What is your favorite mealtime?
I would have to say all of them. My favorite things to eat are sandwiches, whether it's a breakfast sandwich, PB&J, corned beef, or my bison melt. I just love sandwiches.
Best culinary tip for the home cook:
Have great tools. Having great pans and pots might cost a bit more, but it's well worth it and will last a lot longer. The right tool for the job is also really important.
Your earliest food memory:
My mom stayed at home most of my childhood, and my dad was a butcher. They both cook amazingly, so I have a lot of food memories. My mom's chicken cacciatore and my dad's pigs feet ragout were fantastic.
There are a lot I like. Vinny Dotolo and Jon Shook from Animal. It is by far one of my favorite restaurants, and they cook things that I would love to get away with here. There are so many chefs I respect for their creativity and their passion. Orange County has become an amazing culinary destination.
Most popular items on the menu:
Right now, I would say the sweet, salty and sour chicken with a potato and tarragon waffle is up there. For lunch, the PB&J -- bourbon peanut butter and jalapeño jelly -- is quickly becoming a fan favorite.
Where was your most recent meal?
At home, and it was bumbu rujak. My wife, Mayco, is a fantastic cook, and she makes this Indonesian dish that has pulled chicken, corn, green onions and cilantro in a curry sauce made with coconut milk over steamed white rice. It's stupid good and addicting.
Culinarily speaking, Orange County has the best:
We have the best of everything! It's Orange County!

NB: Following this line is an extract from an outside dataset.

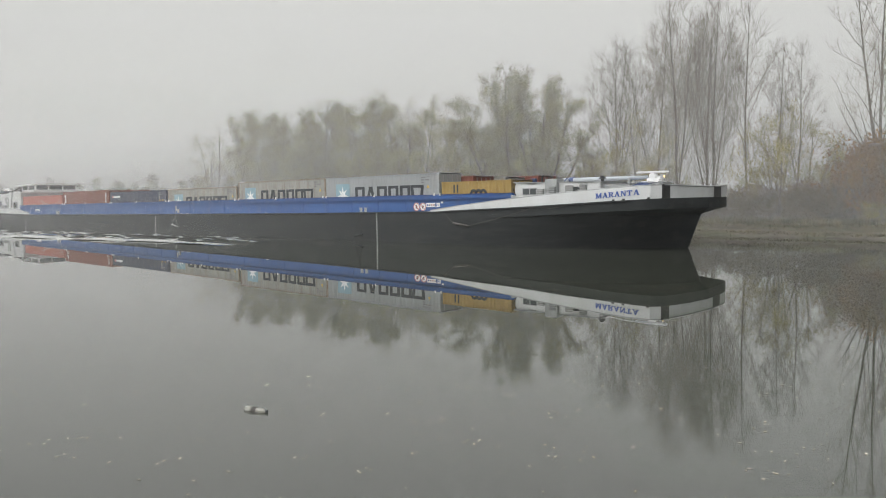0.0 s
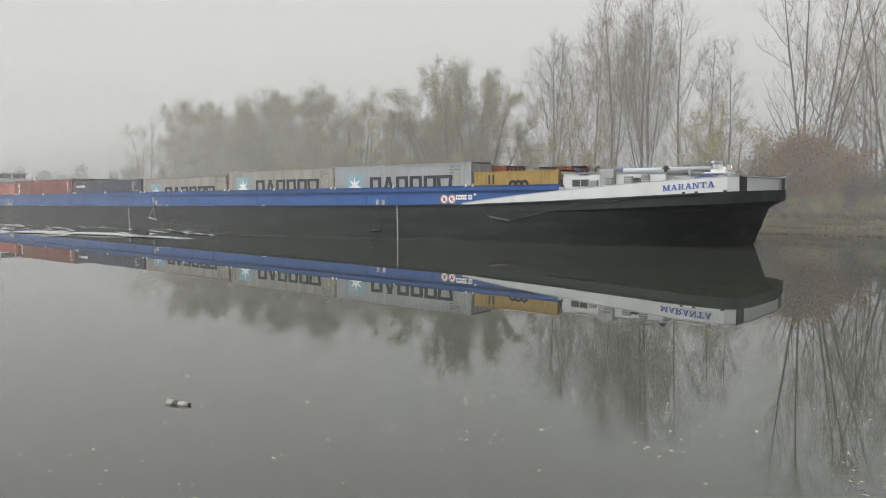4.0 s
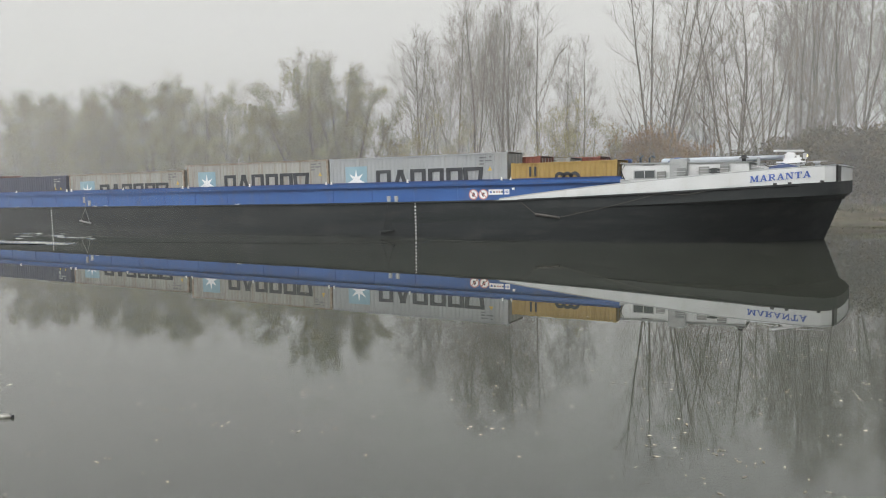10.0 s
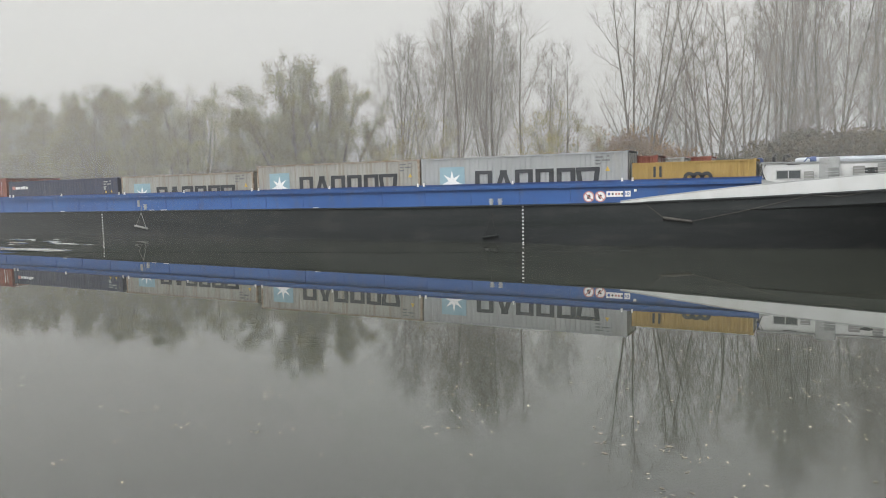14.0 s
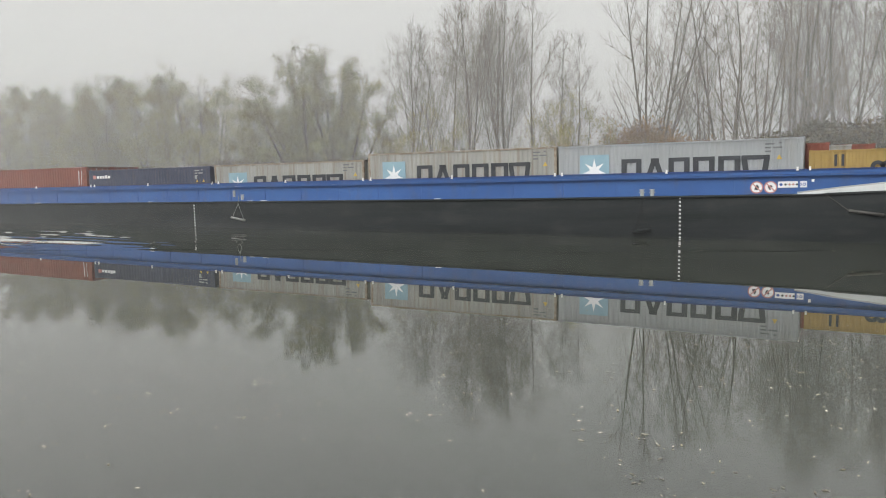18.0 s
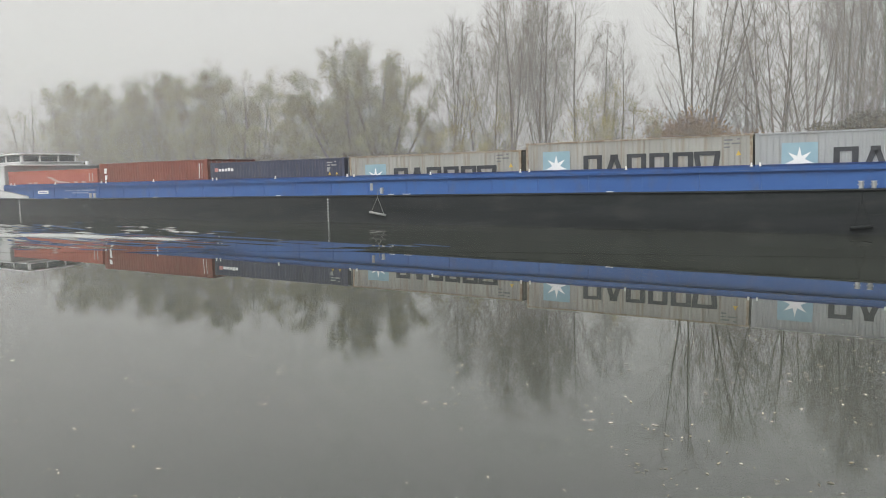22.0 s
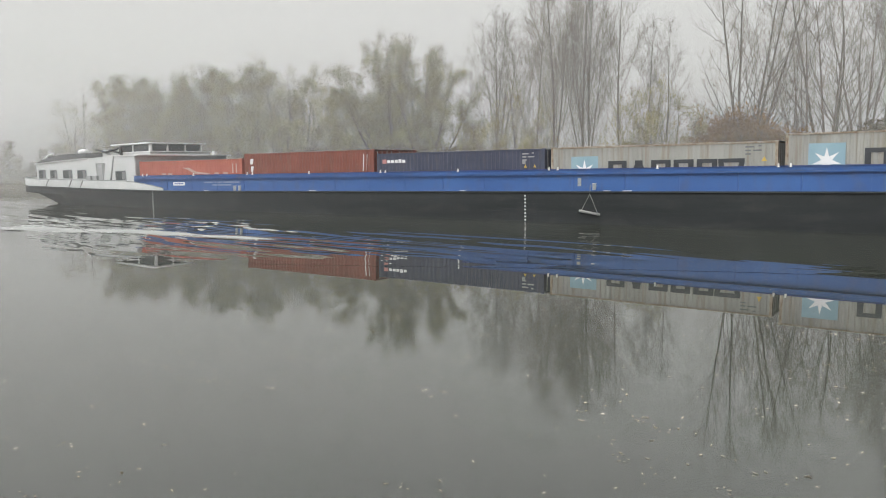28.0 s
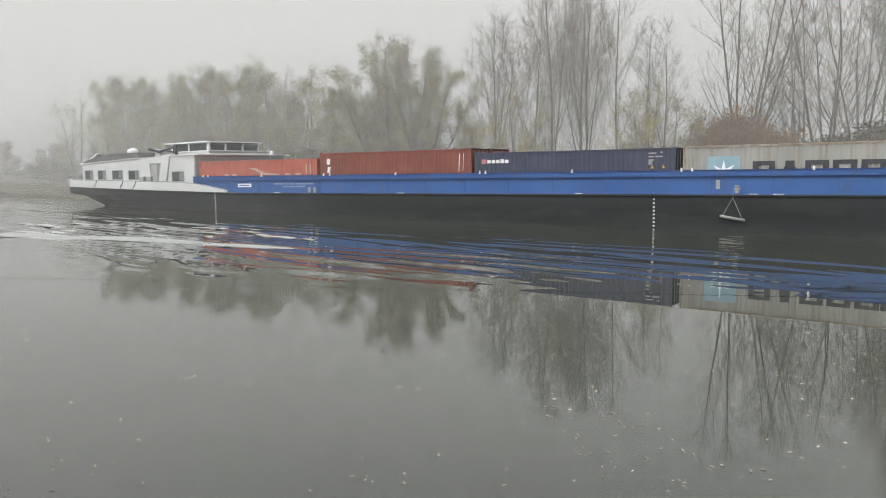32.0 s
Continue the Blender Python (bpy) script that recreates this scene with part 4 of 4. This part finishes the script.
def willow(seed, height, stems=4, spread=0.22, limbs=15, leaves=20000, leafy=0.5, skirt=0.3, size=0.24, wide=0.30):
    """A leafy tree: rising stems, limbs that reach the outside of the crown, and narrow leaves in clumps with gaps between them.
    leafy: share of the clumps that still hold leaves; skirt: how far down the crown is closed."""
    rng = random.Random(seed)
    t, c, lv = Geo(), Geo(), Geo()
    tips = []
    for s in range(stems):
        a = 2 * math.pi * (s + rng.random() * 0.6) / stems
        e = spread * rng.uniform(0.1, 1.2)
        h = height * rng.uniform(0.88, 0.98) * (1 - 0.26 * (e / spread) ** 2 / 1.2)
        pts, dirs, rad = limb(t, Vector((math.cos(a) * 0.3, math.sin(a) * 0.3, 0)), Vector((math.cos(a) * e, math.sin(a) * e, 1)).normalized(),
                              h, 0.0085 * height + 0.02, 0.016, 7, 0.06, rng, 0.03, 14)
        for i in range(limbs):
            f = 0.10 + 0.86 * (i + rng.random()) / limbs
            p, d, k = along(pts, dirs, f)
            ln = height * (wide * (1 - f) ** 0.8 + 0.07) * rng.uniform(0.65, 1.15)
            lp, ld, _ = limb(t, p, side_dir(d, rng.uniform(0.5, 0.95), rng), ln, max(0.018, rad[k] * 0.42), 0.009, 5, 0.07, rng, 0.06, 6)
            tips += shoots(c, lp, ld, ln, 2.4, rng, 0.25, (0.6, 1.5), (0.35, 0.85), 0.07, 2)
        tips += shoots(c, pts, dirs, h * 0.4, 2.2, rng, 0.65, (0.6, 1.4), (0.3, 0.7), 0.10, 2)
    kept = []
    for p, d in tips:
        n = noise.noise((p.x * 0.6 + seed, p.y * 0.6, p.z * 0.45)) + 0.35 * noise.noise((p.x * 1.5, p.y * 1.5 + seed, p.z * 1.2))
        share_here = leafy + 0.85 * n + (0.25 if p.z < skirt * height else 0.0)
        kept += [(p, d)] * max(0, min(4, int(4 * share_here + rng.random())))
    for _ in range(leaves):
        p, d = kept[rng.randrange(len(kept))]
        q = p + Vector((rng.gauss(0, 0.29), rng.gauss(0, 0.29), rng.gauss(-0.05, 0.36)))
        dd = (d * 0.7 + Vector((rng.gauss(0, 0.6), rng.gauss(0, 0.6), rng.gauss(0.05, 0.6)))).normalized()
        sliver(lv, q, dd, size * rng.uniform(0.6, 1.3), size * 0.15, rng)
    return t, c, lv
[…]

Weirdest thing you've ever eaten:
Well, in culinary school back home in Canada, I was lucky enough to participate in the Insectarium's yearly insect-tasting event. [Laughs.] Back then, Montreal was one of the rare places that would open the doors to the public to let them try insects. I got the opportunity to cook and eat scorpions, crickets, grasshoppers, larvae and ants. It was a great experience.